As I taught, I sought out topics that would get my students’ attention. Imperial porphyry sculpture of the Tetrarchy was a tough sell, and for most, icons were just too abstract. But what nearly all my grownups seemed to relate to pretty easily was Byzantine pilgrimage: traveling to holy places, leaving votives behind, and taking away something sacred and powerful. What they all got especially excited about was “holy dirt,” the sanctified soil form loca sancta that pilgrims took home with them to use, when needed, to cure their ailments. When I called these pilgrim tokens the “Aspirin of the Middle Ages,” faces would light up, and I knew that I had connected. And it was this sense of connection that drew me to do a small exhibition at DO in 1982 with curators Susan Boyd and Carol Moon called Byzantine Pilgrimage Art.

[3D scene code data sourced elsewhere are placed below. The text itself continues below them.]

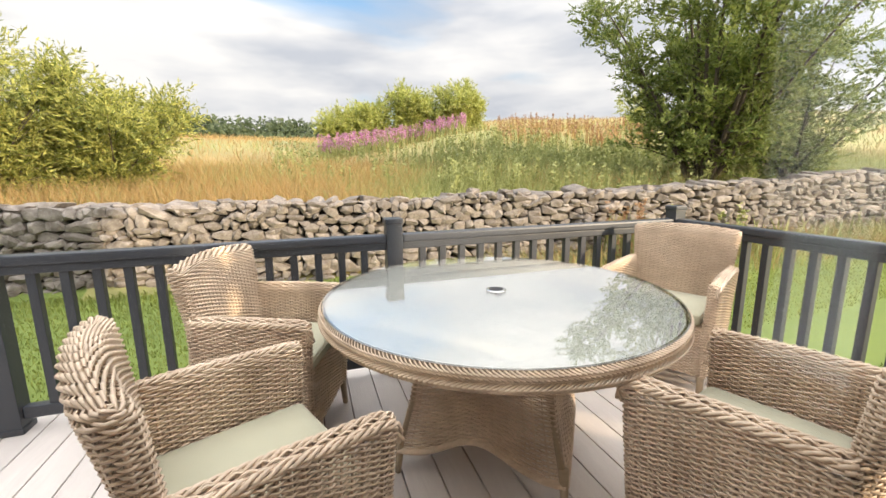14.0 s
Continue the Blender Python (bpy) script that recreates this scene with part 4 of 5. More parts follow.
def beyond(x, y):
    """Signed distance past the stone wall: positive on the field's side."""
    x, y = np.asarray(x, float), np.asarray(y, float)
    line = WALL + [(40.0, 66.0)]
    best, sign = np.full(x.shape, 1e9), np.ones(x.shape)
    for (ax, ay), (bx, by) in zip(line, line[1:]):
        dx, dy = bx - ax, by - ay
        t = np.clip(((x - ax) * dx + (y - ay) * dy) / (dx * dx + dy * dy), 0, 1)
        px, py = ax + t * dx, ay + t * dy
        d = np.hypot(x - px, y - py)
        s = np.sign(dx * (y - ay) - dy * (x - ax))
        m = d < best
        best, sign = np.where(m, d, best), np.where(m, s, sign)
    return best * sign


def land(x, y):
    """Height of the ground everywhere: lawn, then the field that climbs behind the wall."""
    x, y = np.asarray(x, float), np.asarray(y, float)
    d = beyond(x, y)
    b = np.degrees(np.arctan2(y, -x))
    slope = 0.112 - 0.062 * np.clip(b / 75, 0, 1) + 0.03 * np.clip((b - 14) / 14, 0, 1) * np.clip((70 - b) / 15, 0, 1) + 0.010 * np.clip(-b / 40, 0, 1)
    f = np.clip(d, 0, 400)
    up = 0.50 * np.clip(f / 0.8, 0, 1) + slope * 70 * (1 - np.exp(-f / 62.0)) * 1.12
    up = up + 0.85 * np.clip((b - 4) / 18, 0, 1) * np.clip((62 - b) / 15, 0, 1) * np.clip((f - 4) / 8, 0, 1)
    up = up + 0.5 * np.sin(x * 0.11 + 1.0) * np.sin(y * 0.09) * np.clip(f / 20, 0, 1)
    return ground(x, y) + up


def axis_steps(lo, hi, fine_lo, fine_hi, fine, grow=1.18):
    a = list(np.arange(fine_lo, fine_hi + 1e-6, fine))
    s, v = fine, fine_hi
    while v < hi:
        s *= grow
        v += s
        a.append(v)
    s, v = fine, fine_lo
    while v > lo:
        s *= grow
        v -= s
        a.insert(0, v)
    return np.array(a)


gx, gy = axis_steps(-900, 900, -14, 8, 0.4), axis_steps(-900, 900, -10, 30, 0.4)
XX, YY = np.meshgrid(gx, gy)
ZZ = land(XX, YY)
nx, ny = len(gx), len(gy)
verts = np.stack([XX.ravel(), YY.ravel(), ZZ.ravel()], 1)
idx = np.arange(nx * ny).reshape(ny, nx)
quads = np.stack([idx[:-1, :-1], idx[:-1, 1:], idx[1:, 1:], idx[1:, :-1]], -1).reshape(-1, 4)
me = bpy.data.meshes.new("ground")
me.from_pydata(verts.tolist(), [], quads.tolist())
for mm in (M_LAWN, M_FIELD):
    me.materials.append(mm)
cxy = verts[quads].mean(1)
me.polygons.foreach_set("material_index", (beyond(cxy[:, 0], cxy[:, 1]) > 0).astype(np.int32))
me.polygons.foreach_set("use_smooth", [True] * len(me.polygons))
tagged(new("ground", me), "mown green lawn and rough straw field rising behind the wall", "ground", kind="structure")

# ---- plants ----


def leaf_mat(name, a, b, rough=0.55, trans=0.35):
    """Leaves that differ one from another between two colours and let light through."""
    m, n, l, bs = nodes_of(name)
    g, rp = n.new("ShaderNodeNewGeometry"), n.new("ShaderNodeValToRGB")
    rp.color_ramp.elements[0].color, rp.color_ramp.elements[1].color = (*a, 1), (*b, 1)
    l.new(g.outputs["Random Per Island"], rp.inputs["Fac"]), l.new(rp.outputs[0], bs.inputs["Base Color"])
    bs.inputs["Roughness"].default_value, bs.inputs["Specular IOR Level"].default_value = rough, 0.3
    tl, mx = n.new("ShaderNodeBsdfTranslucent"), n.new("ShaderNodeMixShader")
    l.new(rp.outputs[0], tl.inputs["Color"])
    mx.inputs[0].default_value = trans
    l.new(bs.outputs[0], mx.inputs[1]), l.new(tl.outputs[0], mx.inputs[2]), l.new(mx.outputs[0], n["Material Output"].inputs["Surface"])
    return m


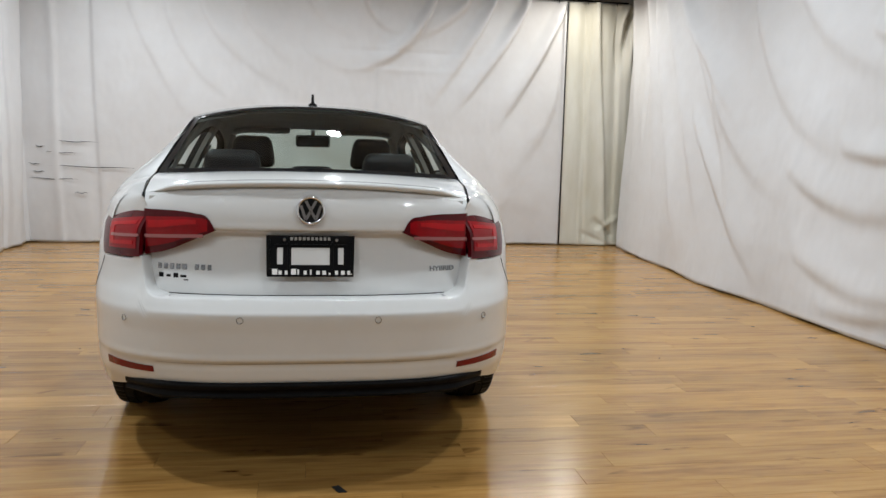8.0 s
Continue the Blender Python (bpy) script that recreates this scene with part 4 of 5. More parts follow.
def build_wheel():
    w = thing("wheel", "", "")
    # tyre, with circumferential grooves and cut shoulders
    half = [(0.222, 0.094), (0.236, 0.108), (0.256, 0.1135), (0.276, 0.112), (0.292, 0.107), (0.3035, 0.099), (0.309, 0.089), (0.3125, 0.074), (0.3148, 0.060), (0.309, 0.058), (0.309, 0.050), (0.3162, 0.048), (0.317, 0.020), (0.310, 0.018), (0.310, 0.010)]
    prof = half + [(r, -h) for r, h in reversed(half)]
    bm = lathe(prof, 168, "y")
    n = len(prof)
    bm.verts.ensure_lookup_table()
    for v in bm.verts:
        i, j = divmod(v.index, n)
        if (i % 3 == 0 and j in (5, 6, 7, 8, n - 6, n - 7, n - 8, n - 9)) or (i % 6 == 0 and j in (11, n - 12)):
            r = math.hypot(v.co.x, v.co.z)
            k = (r - 0.0055) / r
            v.co.x, v.co.z = v.co.x * k, v.co.z * k
    for f in bm.faces:
        c = f.calc_center_median()
        if math.hypot(c.x, c.z) > 0.299:
            f.smooth = False
    tyre = part("tyre", bm, RUBBER, w, "black rubber tyre")
    part("bead_ring", lathe([(0.262, 0.1133), (0.2635, 0.1152), (0.266, 0.1152), (0.2675, 0.1133)], 96, "y"), RUBBER, tyre)
    # rim: barrel and lip
    rim = part("rim", lathe([(0.224, 0.093), (0.2285, 0.096), (0.231, 0.0945), (0.2295, 0.089), (0.222, 0.080), (0.214, 0.05), (0.205, -0.02), (0.210, -0.09), (0.224, -0.1)], 96, "y"), BLACK_GLOSS, w, "gloss black alloy rim")
    part("rim_lip", lathe([(0.2145, 0.0885), (0.217, 0.0915), (0.225, 0.0945), (0.2285, 0.0965), (0.2305, 0.0945)], 120, "y"), ALLOY, rim, "bright machined rim lip")
    dish = lambda r: 0.080 + 0.0115 * (r / 0.22) ** 2
    for k in range(10):
        a = 36 * k + 9
        def seg(p, q, m):
            return [(lerp(p[0], q[0], s), lerp(p[1], q[1], s)) for s in np.linspace(0, 1, m)]
        tip_r, tip_l, kink = pol(0.040, a + 6), pol(0.040, a - 7), pol(0.130, a - 12.5)
        right = seg(pol(0.2165, a - 6.5), tip_r, 6)
        left = seg(tip_l, kink, 4) + seg(kink, pol(0.2165, a - 29.5), 4)[1:]
        arc = [pol(0.2165, lerp(a - 29.5, a - 6.5, s)) for s in np.linspace(0, 1, 7)[1:-1]]
        poly = right + left + arc
        bm = plate(poly, 0.010, lambda x, z, d: (x, dish(math.hypot(x, z)) + d - 0.010, z), 0.0012)
        sp_ = part("spoke", bm, ALLOY, w, "machined alloy spoke blade")
        wall = plate([(x * 0.996, z * 0.996) for x, z in poly], 0.030, lambda x, z, d: (x, dish(math.hypot(x, z)) - 0.0102 - 0.030 + d, z))
        part("spoke_wall", wall, BLACK_GLOSS, sp_, "gloss black spoke flank")
    part("hub", lathe([(0.0, 0.084), (0.030, 0.084), (0.036, 0.078), (0.042, 0.068), (0.066, 0.050), (0.070, 0.03), (0.0, 0.03)], 48, "y"), BLACK_GLOSS, w)
    cap = part("hub_cap", lathe([(0.0, 0.0925), (0.024, 0.092), (0.0255, 0.0935), (0.0285, 0.093), (0.030, 0.088), (0.030, 0.084)], 40, "y"), BLACK_SATIN, w, "round centre cap with a chrome emblem")
    part("emblem_ring", lathe([(0.0245, 0.0925), (0.0252, 0.0945), (0.0285, 0.0945), (0.0292, 0.0915)], 40, "y"), CHROME, cap)
    emblem(cap, 0.0245, lambda u, v, d: (-u, 0.0922 + d, v), 0.002)
    for k in range(5):
        x, z = pol(0.056, 72 * k + 20)
        part("wheel_bolt", tube([(x, 0.045, z), (x, 0.068, z)], 0.0085, 6), BLACK_SATIN, w)
    disc = part("brake_disc", lathe([(0.05, 0.012), (0.145, 0.012), (0.147, 0.0), (0.145, -0.012), (0.05, -0.012)], 64, "y"), STEEL, w, "bare steel brake disc")
    part("brake_calliper", box(0.075, 0.10, 0.16, 0.015, 2, (0.125, 0.0, 0.02)), BLACK_SATIN, w)
    part("wheel_back", lathe([(0.0, -0.03), (0.19, -0.03), (0.20, -0.05), (0.0, -0.05)], 40, "y"), BLACK_MATTE, w)
    return w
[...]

And with that exhibition, to write a booklet of the same title that I typed, pasted together, and drove to the printer myself.
I could not then have guessed that this homemade publication would sell out, and help to nourish what was becoming a cottage industry of pilgrimage studies among Byzantinists of my generation. And I certainly could not then have dreamed that nearly three decades later the tables would be turned. I left DO for the Walters Art Museum in 1985 because I felt I needed more fully to engage with the public, through art, and because I wanted to be part of a real city, its on-going struggles and its occasional triumphs. This, for sure, was and remains the Walters, and Baltimore. So now, my day job is art and people, and my night job is scholarship, as I revisit my DO life of the ‘80s in the form of this new, expanded edition of that pilgrimage booklet. The tension is still there, though now I welcome it, since it has drawn me to two great institutions that have, each in their own way, nourished a different part of who I am.
What’s next? SAINT ELVIS: From the Holy Land to Graceland – a book-length study almost completed. After all, what could be a more logical sequel to Early Byzantine Pilgrimage Art for a populist like me?